:: EXERCISE GOAL ::
Pull every line holding the string "Python" from the records below.

:: RECORDS FOR THE TASK ::
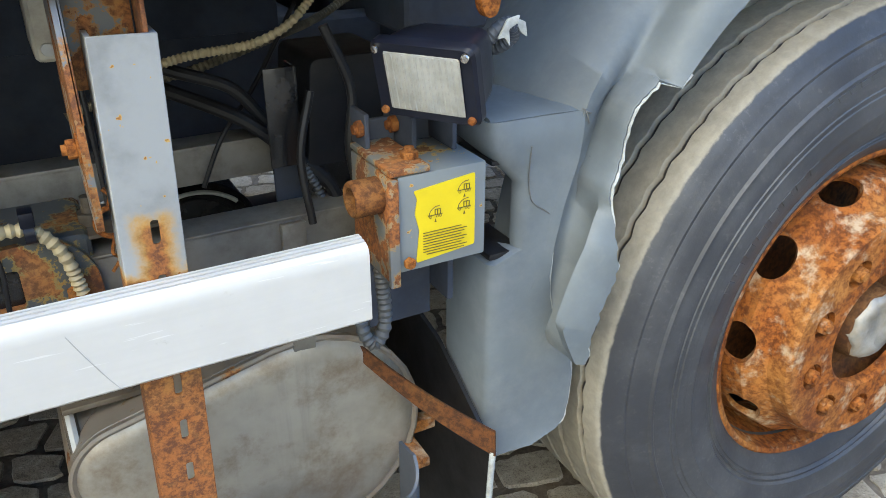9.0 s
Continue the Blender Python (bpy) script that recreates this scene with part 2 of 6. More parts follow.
==
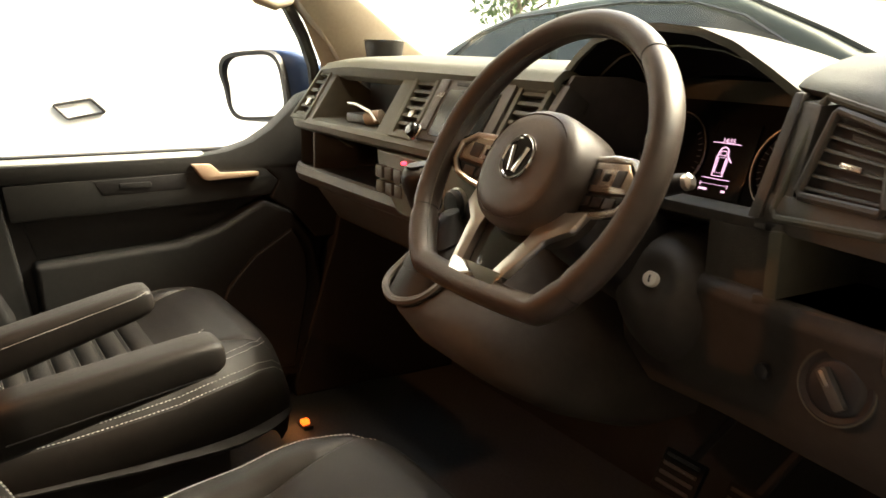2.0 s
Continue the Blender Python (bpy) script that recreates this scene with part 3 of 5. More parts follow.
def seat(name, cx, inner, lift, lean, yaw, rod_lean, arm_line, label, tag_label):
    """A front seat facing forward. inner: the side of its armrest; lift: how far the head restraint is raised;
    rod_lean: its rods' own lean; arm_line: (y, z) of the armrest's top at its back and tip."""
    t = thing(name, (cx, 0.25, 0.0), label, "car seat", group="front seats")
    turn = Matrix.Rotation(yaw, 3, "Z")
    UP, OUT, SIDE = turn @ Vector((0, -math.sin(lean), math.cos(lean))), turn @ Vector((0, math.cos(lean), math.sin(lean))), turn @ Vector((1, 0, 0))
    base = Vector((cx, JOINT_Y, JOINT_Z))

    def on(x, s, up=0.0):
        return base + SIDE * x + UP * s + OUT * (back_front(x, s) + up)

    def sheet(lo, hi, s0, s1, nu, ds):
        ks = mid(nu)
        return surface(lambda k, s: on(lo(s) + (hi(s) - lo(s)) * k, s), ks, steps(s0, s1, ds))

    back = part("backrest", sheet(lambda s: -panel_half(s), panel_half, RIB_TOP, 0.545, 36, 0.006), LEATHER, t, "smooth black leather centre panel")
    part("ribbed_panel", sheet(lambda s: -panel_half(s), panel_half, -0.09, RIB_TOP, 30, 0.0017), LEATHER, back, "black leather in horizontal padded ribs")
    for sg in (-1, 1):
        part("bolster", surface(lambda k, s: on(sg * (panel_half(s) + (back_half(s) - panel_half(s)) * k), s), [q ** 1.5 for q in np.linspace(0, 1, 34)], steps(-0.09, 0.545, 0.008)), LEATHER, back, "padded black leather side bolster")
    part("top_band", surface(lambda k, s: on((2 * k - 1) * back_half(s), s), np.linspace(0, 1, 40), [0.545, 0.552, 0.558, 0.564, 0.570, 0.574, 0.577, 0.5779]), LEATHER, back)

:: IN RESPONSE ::
Continue the Blender Python (bpy) script that recreates this scene with part 2 of 6. More parts follow.
Continue the Blender Python (bpy) script that recreates this scene with part 3 of 5. More parts follow.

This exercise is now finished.